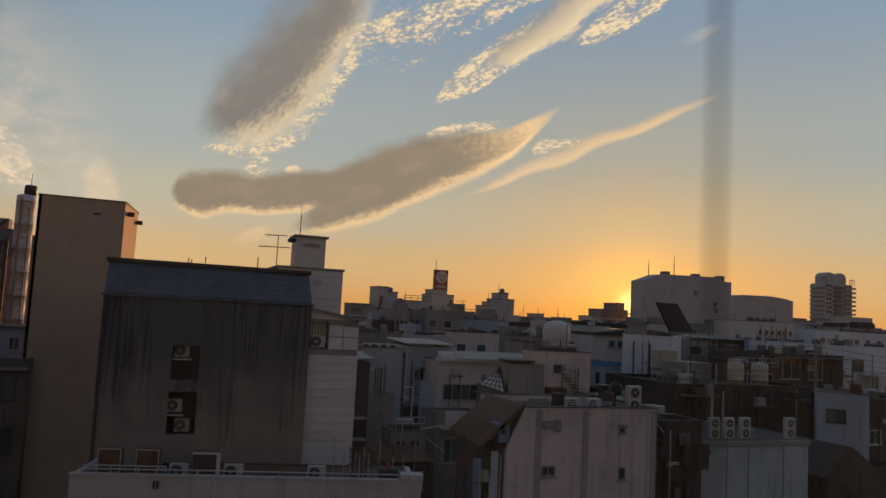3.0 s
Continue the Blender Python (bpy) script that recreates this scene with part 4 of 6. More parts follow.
# ------------------------------------------------------------------ houses to the right, near
def pink_house():
    x0, y0, w, d, top = 16.6, 32.0, 7.2, 5.6, EYE_Z - 4.05
    wins = [(0.8, EYE_Z - 7.25, 0.75, 0.5, 2), (5.05, EYE_Z - 7.5, 0.4, 0.6, 1), (5.05, EYE_Z - 5.25, 0.32, 0.35, 1)]
    b = building("pinkish_house", x0, y0, w, d, top, M_PINK, "pinkish white rendered house with tiny windows", "house", front=wins, frame_mat=M_GREY)
    for u in (1.0 - 0.55, 3.0, 6.9):
        part("pilaster", block_mesh((u, -0.05, 0, u + 0.3, -0.002, top - 0.1)), M_STAINED, b)
    part("louvre", block_mesh((0.8, -0.12, EYE_Z - 5.0, 1.25, -0.002, EYE_Z - 4.65), (1.35, -0.1, EYE_Z - 5.15, 1.75, -0.002, EYE_Z - 4.6), bevel=0.02), M_GREY, b)
    part("hood", block_mesh((5.0, -0.12, EYE_Z - 5.0, 5.5, -0.002, EYE_Z - 4.85)), M_GREY, b)
    # a rusty lean-to roof on its flank, over a dark side full of pipes and hung sheets
    part("side_wing", block_mesh((-1.0, 0, 0, -0.002, 0.25, EYE_Z - 5.95)), M_PINK, b)
    part("side_gable", prism_mesh([(-1.0, EYE_Z - 5.95), (-0.002, EYE_Z - 5.95), (-0.002, top + 0.02), (-0.12, top - 0.1)], 0.2), M_PINK, b)
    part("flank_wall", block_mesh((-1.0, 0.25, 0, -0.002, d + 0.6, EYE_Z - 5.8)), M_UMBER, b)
    slope = [(-2.2, EYE_Z - 5.75), (-2.12, EYE_Z - 5.85), (0.05, top - 0.12), (0.05, top + 0.1), (-0.12, top + 0.1)]
    part("flank_roof", prism_mesh(slope, 4.2), M_BROWN, b, (0, 0.3, 0))
    tilt = math.degrees(math.atan2(1.75, 2.1))
    for k in range(10):
        part("roof_rib", block_mesh((0, 0, 0, 2.72, 0.05, 0.035)), M_BROWN, b, (-2.2, 0.45 + k * 0.42, EYE_Z - 5.745), (0, -tilt, 0))
    part("gutter", rod_mesh((-2.2, 0.3, EYE_Z - 5.84), (-2.2, 4.5, EYE_Z - 5.84), 0.05), M_BROWN, b)
    part("dormer", block_mesh((-1.3, 0.3, EYE_Z - 5.75, -0.75, 1.3, EYE_Z - 4.85), bevel=0.04), M_TARP, b)
    part("dormer_vent", turned_mesh([(0.12, 0), (0.12, 0.06), (0.05, 0.07)], 10), M_BLACK, b, (-1.1, 0.3, EYE_Z - 5.2), (90, 0, 0))
    for k, (u0, y, z0, z1) in enumerate(((-1.9, 0.6, -10.5, -6.4), (-1.45, 0.35, -11.5, -6.1), (-2.35, 1.6, -10.0, -7.0), (-1.25, 2.4, -11.0, -6.6))):
        part("hung_sheet", block_mesh((u0, y, EYE_Z + z0, u0 + 0.42 - 0.06 * k, y + 0.04, EYE_Z + z1), bevel=0.008), M_TARP if k % 2 == 0 else M_BLUEWHITE, b, rot=(0, 1.5 * (k - 1.5), 0))
    for k in range(7):
        part("flank_pipe", rod_mesh((-1.12 - 0.17 * k, 0.4 + 0.35 * (k % 3), 0), (-1.12 - 0.17 * k, 0.4 + 0.35 * (k % 3), EYE_Z - 6.3 - 0.35 * (k % 4)), 0.035 + 0.012 * (k % 3)), (M_STEEL, M_BLACK, M_BROWN)[k % 3], b)
    for k in range(4):
        part("flank_shelf", block_mesh((-2.3, 0.5, EYE_Z - 7.6 - 1.1 * k, -1.0, 1.4, EYE_Z - 7.54 - 1.1 * k)), M_UMBER, b)
        part("meter_box", block_mesh((-2.0 + 0.25 * (k % 3), 0.42, EYE_Z - 7.5 - 1.1 * k, -1.65 + 0.25 * (k % 3), 0.7, EYE_Z - 7.0 - 1.1 * k), bevel=0.02), (M_GREY, M_DARK, M_AC, M_TARP)[k], b)
    # roof clutter
    for x, y, n, r in ((19.75, 33.2, 1, 0), (20.95, 33.2, 1, 0), (23.2, 33.0, 2, 0)):
        ac_unit(x, y, top - 0.35, n, r)
    water_tank(22.0, 33.6, top - 0.35, 0.3, 0.95, M_UMBER, "small rusty brown rooftop drum")
    part("duct", joined(rod_mesh((5.6, 2.6, top - 0.2), (6.3, 2.6, top + 0.5), 0.16, sides=12), rod_mesh((6.3, 2.6, top + 0.5), (6.9, 2.6, top + 0.5), 0.16, sides=12)), M_STEEL, b)
    railing(b, (2.3, 0.4, top), (4.8, 0.4, top), 0.25, 0.8, 0.02, M_STEEL, 2)
    for u, y, w2, h2, mt in ((2.7, 2.2, 0.5, 0.8, M_UMBER), (4.9, 1.7, 0.7, 0.55, M_UMBER), (5.9, 2.9, 0.45, 1.2, M_BLACK), (1.6, 2.6, 0.9, 0.5, M_GREY)):
        part("roof_box", block_mesh((u, y, top - 0.35, u + w2, y + 0.5, top - 0.35 + h2), bevel=0.02), mt, b)
    part("fan_drum", turned_mesh([(0.3, 0), (0.36, 0.03), (0.36, 0.22), (0.2, 0.26)], 18), M_BLACK, b, (6.15, 2.2, top + 0.75), (90, 0, 0))
    part("fan_post", rod_mesh((6.15, 2.1, top - 0.35), (6.15, 2.1, top + 0.6), 0.05), M_BLACK, b)


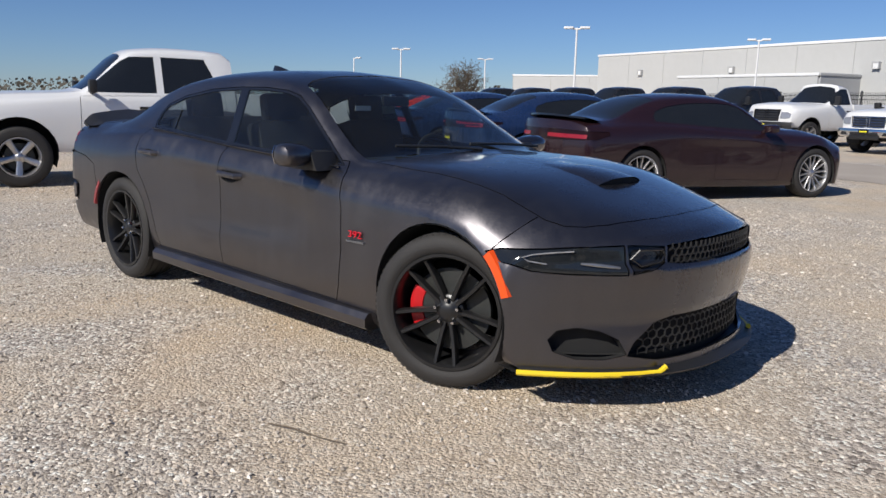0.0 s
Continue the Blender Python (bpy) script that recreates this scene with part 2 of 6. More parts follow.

WRITTEN PROBLEM
Copy each line in full and exactly, omitting any picture.

RESPONSE BELOW
3.0 s
Continue the Blender Python (bpy) script that recreates this scene with part 4 of 6. More parts follow.
# ------------------------------------------------------------------ houses to the right, near
def pink_house():
    x0, y0, w, d, top = 16.6, 32.0, 7.2, 5.6, EYE_Z - 4.05
    wins = [(0.8, EYE_Z - 7.25, 0.75, 0.5, 2), (5.05, EYE_Z - 7.5, 0.4, 0.6, 1), (5.05, EYE_Z - 5.25, 0.32, 0.35, 1)]
    b = building("pinkish_house", x0, y0, w, d, top, M_PINK, "pinkish white rendered house with tiny windows", "house", front=wins, frame_mat=M_GREY)
    for u in (1.0 - 0.55, 3.0, 6.9):
        part("pilaster", block_mesh((u, -0.05, 0, u + 0.3, -0.002, top - 0.1)), M_STAINED, b)
    part("louvre", block_mesh((0.8, -0.12, EYE_Z - 5.0, 1.25, -0.002, EYE_Z - 4.65), (1.35, -0.1, EYE_Z - 5.15, 1.75, -0.002, EYE_Z - 4.6), bevel=0.02), M_GREY, b)
    part("hood", block_mesh((5.0, -0.12, EYE_Z - 5.0, 5.5, -0.002, EYE_Z - 4.85)), M_GREY, b)
    # a rusty lean-to roof on its flank, over a dark side full of pipes and hung sheets
    part("side_wing", block_mesh((-1.0, 0, 0, -0.002, 0.25, EYE_Z - 5.95)), M_PINK, b)
    part("side_gable", prism_mesh([(-1.0, EYE_Z - 5.95), (-0.002, EYE_Z - 5.95), (-0.002, top + 0.02), (-0.12, top - 0.1)], 0.2), M_PINK, b)
    part("flank_wall", block_mesh((-1.0, 0.25, 0, -0.002, d + 0.6, EYE_Z - 5.8)), M_UMBER, b)
    slope = [(-2.2, EYE_Z - 5.75), (-2.12, EYE_Z - 5.85), (0.05, top - 0.12), (0.05, top + 0.1), (-0.12, top + 0.1)]
    part("flank_roof", prism_mesh(slope, 4.2), M_BROWN, b, (0, 0.3, 0))
    tilt = math.degrees(math.atan2(1.75, 2.1))
    for k in range(10):
        part("roof_rib", block_mesh((0, 0, 0, 2.72, 0.05, 0.035)), M_BROWN, b, (-2.2, 0.45 + k * 0.42, EYE_Z - 5.745), (0, -tilt, 0))
    part("gutter", rod_mesh((-2.2, 0.3, EYE_Z - 5.84), (-2.2, 4.5, EYE_Z - 5.84), 0.05), M_BROWN, b)
    part("dormer", block_mesh((-1.3, 0.3, EYE_Z - 5.75, -0.75, 1.3, EYE_Z - 4.85), bevel=0.04), M_TARP, b)
    part("dormer_vent", turned_mesh([(0.12, 0), (0.12, 0.06), (0.05, 0.07)], 10), M_BLACK, b, (-1.1, 0.3, EYE_Z - 5.2), (90, 0, 0))
    for k, (u0, y, z0, z1) in enumerate(((-1.9, 0.6, -10.5, -6.4), (-1.45, 0.35, -11.5, -6.1), (-2.35, 1.6, -10.0, -7.0), (-1.25, 2.4, -11.0, -6.6))):
        part("hung_sheet", block_mesh((u0, y, EYE_Z + z0, u0 + 0.42 - 0.06 * k, y + 0.04, EYE_Z + z1), bevel=0.008), M_TARP if k % 2 == 0 else M_BLUEWHITE, b, rot=(0, 1.5 * (k - 1.5), 0))
    for k in range(7):
        part("flank_pipe", rod_mesh((-1.12 - 0.17 * k, 0.4 + 0.35 * (k % 3), 0), (-1.12 - 0.17 * k, 0.4 + 0.35 * (k % 3), EYE_Z - 6.3 - 0.35 * (k % 4)), 0.035 + 0.012 * (k % 3)), (M_STEEL, M_BLACK, M_BROWN)[k % 3], b)
    for k in range(4):
        part("flank_shelf", block_mesh((-2.3, 0.5, EYE_Z - 7.6 - 1.1 * k, -1.0, 1.4, EYE_Z - 7.54 - 1.1 * k)), M_UMBER, b)
        part("meter_box", block_mesh((-2.0 + 0.25 * (k % 3), 0.42, EYE_Z - 7.5 - 1.1 * k, -1.65 + 0.25 * (k % 3), 0.7, EYE_Z - 7.0 - 1.1 * k), bevel=0.02), (M_GREY, M_DARK, M_AC, M_TARP)[k], b)
    # roof clutter
    for x, y, n, r in ((19.75, 33.2, 1, 0), (20.95, 33.2, 1, 0), (23.2, 33.0, 2, 0)):
        ac_unit(x, y, top - 0.35, n, r)
    water_tank(22.0, 33.6, top - 0.35, 0.3, 0.95, M_UMBER, "small rusty brown rooftop drum")
    part("duct", joined(rod_mesh((5.6, 2.6, top - 0.2), (6.3, 2.6, top + 0.5), 0.16, sides=12), rod_mesh((6.3, 2.6, top + 0.5), (6.9, 2.6, top + 0.5), 0.16, sides=12)), M_STEEL, b)
    railing(b, (2.3, 0.4, top), (4.8, 0.4, top), 0.25, 0.8, 0.02, M_STEEL, 2)
    for u, y, w2, h2, mt in ((2.7, 2.2, 0.5, 0.8, M_UMBER), (4.9, 1.7, 0.7, 0.55, M_UMBER), (5.9, 2.9, 0.45, 1.2, M_BLACK), (1.6, 2.6, 0.9, 0.5, M_GREY)):
        part("roof_box", block_mesh((u, y, top - 0.35, u + w2, y + 0.5, top - 0.35 + h2), bevel=0.02), mt, b)
    part("fan_drum", turned_mesh([(0.3, 0), (0.36, 0.03), (0.36, 0.22), (0.2, 0.26)], 18), M_BLACK, b, (6.15, 2.2, top + 0.75), (90, 0, 0))
    part("fan_post", rod_mesh((6.15, 2.1, top - 0.35), (6.15, 2.1, top + 0.6), 0.05), M_BLACK, b)


0.0 s
Continue the Blender Python (bpy) script that recreates this scene with part 2 of 6. More parts follow.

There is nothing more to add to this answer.